Threats, protests greet conference


CAIRO, Egypt -- Egypt hopes that sponsoring a once-a-decade international conference on how to keep from overcrowding the world will be a boon to the country's prestige and pocketbook.

But so far, the International Conference on Population and Development, which opens tomorrow, has been a global-sized headache.

Even before the 12,000 delegates and representatives began to arrive, the Vatican had squared off against the conference, a radical Muslim group vowed to kill arriving Westerners, at least two countries have pulled out, and wary Egyptians were being told that drag queens would be prancing in the street.

The conference, attended by Vice President Al Gore and representatives of 180 countries, is intended to develop strategies for slowing and eventually halting population growth before the world becomes too thick with people.

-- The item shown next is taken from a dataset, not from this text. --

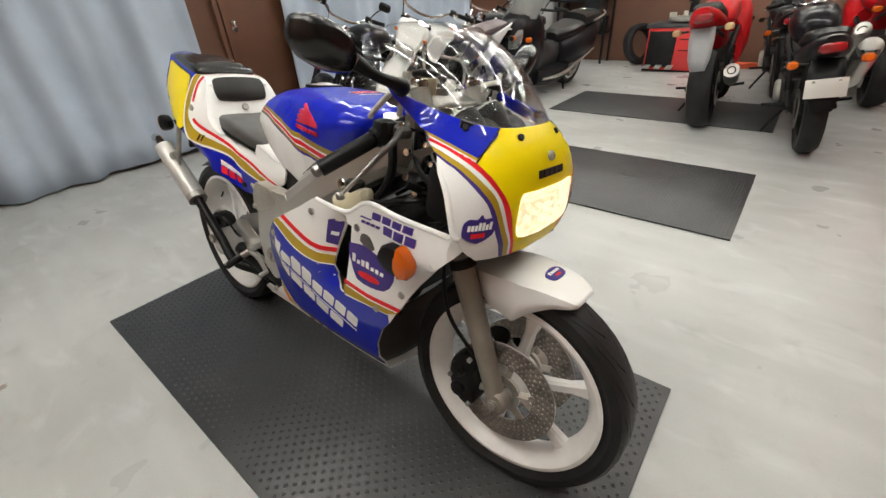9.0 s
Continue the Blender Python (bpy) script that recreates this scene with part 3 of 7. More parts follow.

There are now 5.7 billion people on Earth, and current growth will double that figure in 50 years. Some predict catastrophes of food and resource shortages, wars, and massive environmental fouling.

But the Vatican has focused on the issue of abortion. The pope has lambasted the conference repeatedly as one that will legitimize abortion.

He has joined in an odd alliance with Islamic fundamentalists, who say the conference is a plot by the West against the Third World and will contaminate Egypt with homosexuals, single mothers and abortion advocates.

The host of the conference, Egyptian Population Minister Maher Mahran, is combative. Mainstream Islamic leaders support the conference, he said. The Vatican is "out to destroy family planning." And, as for the criticisms, "if no one criticizes you, you are doing nothing."

But just in case, Egypt has deployed some 14,000 police to protect the conference. Security is extraordinarily tight, as truckloads of soldiers cruise through Cairo. Guards at hotels are being diligent about checking handbags for bombs. The road to the conference center is lined with police, and there are extra guards at tourist attractions as far away as Luxor and Aswan.

The last thing Egypt wants is a violent incident at this conference, which it sees as the key to reviving its crippled tourist industry. Islamic fundamentalist have scared Western tourists away with occasional bomb and gun attacks since early 1992. Last week, a 13-year-old Spanish boy was shot to death while on a tourist bus in southern Egypt.

The Gamaa al-Islamiya, an extremist Muslim group out to overthrow the government, warned two weeks ago it would attack Westerners at the conference. And Islamic lawyers filed a suit to stop the conference, but the legal action failed.

Out of Islamic brotherhood, Sudan and Saudi Arabia have pulled out of the conference. Libya's participation is uncertain, as is a planned appearance by Bangladesh Prime Minister Khaleda Zia.

But the thousands of others are not deterred. For the first time, representatives of nongovernmental advocacy groups are attending, promising to enliven the debate of the governmental representatives during the eight-day conference.

"Even if this conference were canceled, it will have done a great job," contended Dr. Mahran.

Just by the controversy, he said, "it has succeeded in raising the illiteracy of millions of people about how the fate of the universe is at great risk."